Different types of radio signals are allocated to certain bands. Some bands are a free for all (like 2.4 GHz for cordless phones, bluetooth and early wifi routers), others are strictly regimented. In the states this is by the FCC. You (as a device manufacturer or a broadcaster) send waves out in a frequency band you aren’t supposed to you get slapped big. Fines or even revoke your device licence. Each band of frequency is allocated for specific purposes (this band is UHF old school TV, this band is FM radio channels 97-108), another band is radar, another air traffic control, another is CDMA old school cell, another is 4G EDGE GSM whatever cell traffic. Other countries have same or similar, and have their own FCC and “spectrum” allocation which may or may not be similar.

So within each band, it may be further broken into channels. Most cell, radio, ATC communication is like this. AM/FM and broadcast TV too. Groups like the FCC make sure that one station on a channel doesn’t clobber or cross talk with another by ensuring geographical separation. Two cities may both have a 107.9 FM station, but they won’t be geographically near one another… or it is ensured that on most days the broadcast transmitter of one doesn’t reach the broadcast area of another.

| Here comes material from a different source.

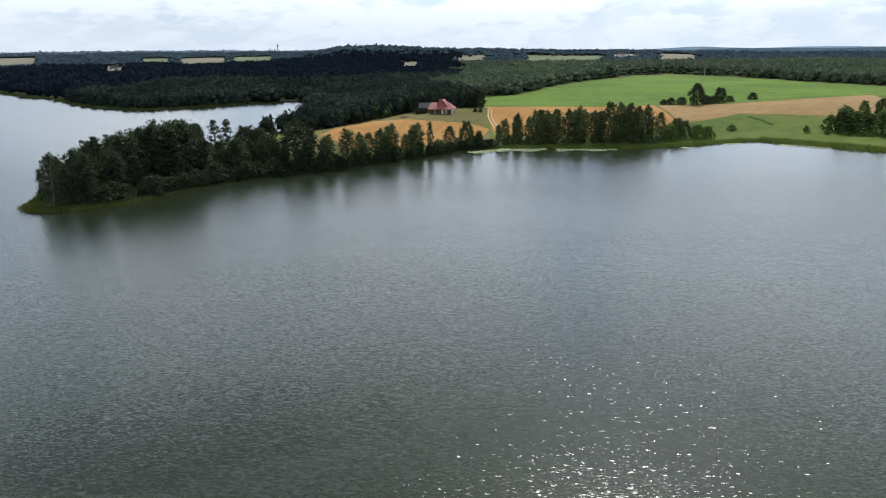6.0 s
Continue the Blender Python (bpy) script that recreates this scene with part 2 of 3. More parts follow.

For communication channels, more traffic gets stacked into a single channel using digital multiplexing. There’s various ways to do this but its akin to letting phone 1 talk during timeslot 1, phone 2 during timeslot 2 and so on (thats time division multiplexing).

Next passing through stuff:

Different frequency signals travel through different things to different degrees. Low frequency waves generally travel very far thru stuff, high frequency waves travel shorter distances or are “attenuated” more by various mediums. Whales use low frequencies and can hear each other over hundreds of miles. The loudest chipmunk in the world will only be heard a few hundred yards. AM signals are lower than FM signals, thus can be heard hundreds of miles away, only a few dozen miles for FM; given the same height of tower and strength of transmitter (and atmospheric conditions etc. etc.).

Now add in error correction etc. – analogue signals travelling through walls, trees etc., well not much you can do to correct that – you get static. Digital signals however, you can use error correction. For broadcast signals, again, you can’t ask for the last second to be rebroadcast, but perhaps there is some extra redundant data being sent and you can reconstruct part of the msg that is missing. Or, in the case if digital wifi or cell signals, if you didn’t get a msg correctly you can ask for it again.

Also don’t discount that a lot of these signals can travel through windows and bounce down hallways and around corners. [Here’s a map someone did that shows how wifi signals get weaker as you move further away from the router in an apartment.](https://i.dailymail.co.uk/i/pix/2014/08/27/1409153044123_wps_3_How_To_Perfectly_Locate_Y.jpg) Note that some signal is getting around corners but further and the more corners, less straight line you are the weaker the signal.

In wider area networks, this is where devices called repeaters come in. All they do is take the wifi or wireless signal and “repeat” it. Like all those relay fires in LoTR, signalling Gondor for aid. Emergency radio networks and public internet and cell networks all use repeaters to deep inside things like tunnels, the subway, really large buildings etc.

A bit more on traffic congestion in certain frequency bands: there are some frequency bands where traffic is largely unregulated. The 2.4GHz band is one. Anyone who wants to broadcast there, go right ahead. No FCC van will pull up and give you a fine (within limits). So thats why in this band we have: cordless phones, baby monitors, early wifi routers, bluetooth runs here (I think)… and really cheap microwaves. My wifi would go down everytime I microwaved something. There are “channels” that you can change your device to, like your wifi things… if your wifi traffic sucks, try changing your router away from “auto” to use a particular wifi channel (0-11), see if it helps.